現状の大画面液晶パネルでは、この問題を解決するために、例えば、画面の両側に駆動回路を配置することによって、ゲート電圧パルスが伝搬する配線長さを画面サイズの半分に抑えることで対応している。今回開発したCu-Mn 合金を用いて配線を形成すると、従来のアルミニウム合金の配線材料に比べて配線抵抗を半減できるので画像表示むらを大幅に抑制できる。その結果、大画面液晶パネルの駆動回路を画面の一端に配置するだけで、現状の両端配置と同等の効果が得られる。

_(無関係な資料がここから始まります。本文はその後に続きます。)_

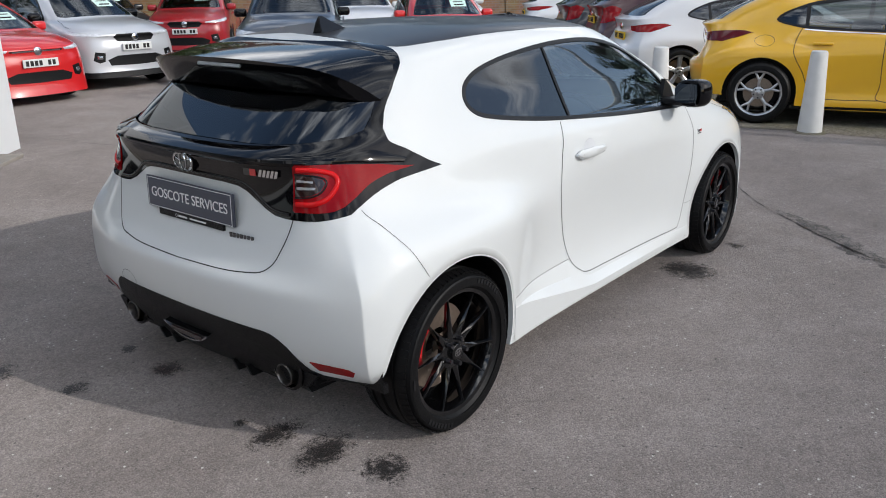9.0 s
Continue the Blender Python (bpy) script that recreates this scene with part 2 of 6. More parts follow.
RINGS = [
    ring((-.47, -.46, -.42, -.385, -.31, -.05, .30, .60, 1.0, 1.5, 1.95, 2.3, 2.6, 2.99, 3.33, 3.47, 3.51),
         (0, .40, .62, .81, .865, .885, .87, .845, .84, .84, .845, .86, .875, .875, .745, .43, 0),
         (.24, .25, .29, .315, .315, .30, .195, .19, .185, .18, .18, .18, .17, .15, .145, .145, .145)),
    ring((-.52, -.51, -.46, -.42, -.32, -.05, .30, .60, 1.0, 1.5, 1.95, 2.3, 2.6, 2.97, 3.30, 3.43, 3.46),
         (0, .40, .63, .83, .885, .90, .875, .85, .845, .845, .85, .865, .885, .882, .76, .44, 0),
         (.33, .33, .34, .35, .35, .33, .28, .26, .25, .25, .25, .25, .25, .25, .25, .25, .25)),
    ring((-.56, -.55, -.495, -.435, -.33, -.05, .30, .60, 1.0, 1.5, 1.95, 2.3, 2.6, 2.97, 3.29, 3.42, 3.45),
         (0, .40, .645, .835, .89, .905, .878, .79, .782, .79, .82, .875, .90, .882, .745, .43, 0),
         (.45, .45, .45, .45, .44, .42, .39, .36, .35, .35, .36, .38, .40, .40, .40, .40, .40)),
    ring((-.575, -.56, -.50, -.435, -.33, -.05, .30, .62, 1.0, 1.5, 1.95, 2.3, 2.6, 2.97, 3.29, 3.42, 3.46),
         (0, .40, .645, .83, .89, .910, .888, .81, .788, .80, .84, .895, .91, .882, .735, .42, 0),
         (.60, .60, .59, .58, .58, .57, .56, .56, .56, .56, .56, .56, .56, .55, .55, .55, .55)),
    ring((-.50, -.50, -.475, -.425, -.32, -.05, .30, .62, 1.0, 1.5, 1.95, 2.3, 2.6, 2.95, 3.25, 3.38, 3.42),
         (0, .40, .635, .80, .875, .908, .895, .825, .805, .82, .845, .885, .895, .865, .71, .41, 0),
         (.67, .67, .68, .70, .70, .71, .71, .71, .71, .71, .71, .71, .71, .70, .70, .70, .70)),
    ring((-.44, -.44, -.425, -.36, -.27, -.04, .30, .62, 1.0, 1.5, 1.95, 2.3, 2.6, 2.9, 3.15, 3.29, 3.34),
         (0, .40, .60, .700, .750, .772, .795, .804, .82, .835, .85, .865, .86, .815, .67, .38, 0),
         (.83, .83, .84, .85, .85, .85, .84, .83, .83, .83, .83, .82, .82, .81, .80, .80, .80)),
    ring((-.452, -.442, -.392, -.31, -.19, 0, .30, .62, 1.0, 1.5, 1.95, 2.28, 2.52, 2.74, 2.86, 2.92, 2.94),
         (0, .40, .575, .665, .708, .748, .785, .795, .805, .81, .815, .80, .76, .68, .50, .27, 0),
         (.97, .97, .97, .97, .97, .97, .97, .96, .955, .95, .945, .935, .93, .925, .93, .94, .945)),
    ring((-.50, -.488, -.405, -.275, -.13, .03, .30, .62, 1.0, 1.5, 1.90, 2.15, 2.30, 2.40, 2.46, 2.50, 2.52),
         (0, .40, .56, .625, .663, .700, .742, .755, .76, .765, .765, .755, .71, .64, .48, .26, 0),
         (1.05, 1.05, 1.06, 1.07, 1.07, 1.07, 1.06, 1.04, 1.02, 1.00, .98, .98, .985, .985, .99, 1.0, 1.0)),
    ring((-.28, -.27, -.21, -.14, -.05, .07, .30, .60, .95, 1.4, 1.72, 1.88, 1.97, 2.03, 2.08, 2.11, 2.12),
         (0, .39, .515, .578, .615, .648, .683, .695, .70, .70, .695, .68, .65, .59, .45, .24, 0),
         (1.20, 1.20, 1.20, 1.20, 1.20, 1.20, 1.20, 1.19, 1.185, 1.17, 1.16, 1.155, 1.155, 1.16, 1.17, 1.175, 1.18)),
    ring((-.02, -.02, .0, .03, .07, .14, .30, .55, .88, 1.22, 1.45, 1.58, 1.65, 1.69, 1.72, 1.74, 1.75),
         (0, .38, .49, .54, .565, .58, .595, .605, .61, .61, .60, .585, .56, .50, .38, .2, 0),
         (1.345, 1.34, 1.33, 1.32, 1.32, 1.32, 1.33, 1.35, 1.36, 1.355, 1.34, 1.325, 1.315, 1.32, 1.34, 1.35, 1.355)),
    ring((.06, .06, .07, .09, .12, .17, .31, .55, .87, 1.18, 1.38, 1.48, 1.54, 1.57, 1.59, 1.60, 1.61),
         (0, .36, .45, .49, .51, .52, .53, .54, .545, .54, .53, .51, .48, .42, .31, .16, 0),
         (1.385, 1.382, 1.372, 1.365, 1.365, 1.37, 1.385, 1.405, 1.41, 1.405, 1.395, 1.385, 1.38, 1.385, 1.395, 1.40, 1.40)),
]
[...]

過去にも銅合金を用いた同様の研究は多くあり、ガラス基板との密着性を確保するためにモリブデンやチタンなどの元素を添加したり、界面にこれらの金属膜を追加で形成している。その結果、配線抵抗がアルミニウム配線と同等のレベルまで上昇し、銅配線を用いることの優位性が無かった。

これに対して、今回のCu-Mn 合金は、150〜350℃で数分程度の熱処理を行うことによって、マンガン原子が基板のガラスと反応して、数ナノメートルの厚さの安定な反応層を形成する。その結果、ガラス基板からの剥離の問題は皆無となった。配線中に残っているマンガン原子は、微量酸素雰囲気で短時間の熱処理を行うことによって配線表面に拡散して耐酸化被膜を形成し、配線内部は純銅になる。その結果、配線抵抗は純銅配線の値(約2μΩcm)まで低減できた。

Cu-Mn 合金のこのような優れた特長は、次世代半導体配線の開発を目指した科学技術振興機構の「実用化のための育成研究」プロジェクトから派生した。半導体用途に向けてのCu-Mn 合金配線は、既に数社が実用化のための開発を行っているが、液晶パネルの配線での実用化はこれからだ。液晶パネルのコスト競争が熾烈になるなかで、低コストで高性能を実現できる基盤技術となりそうだ。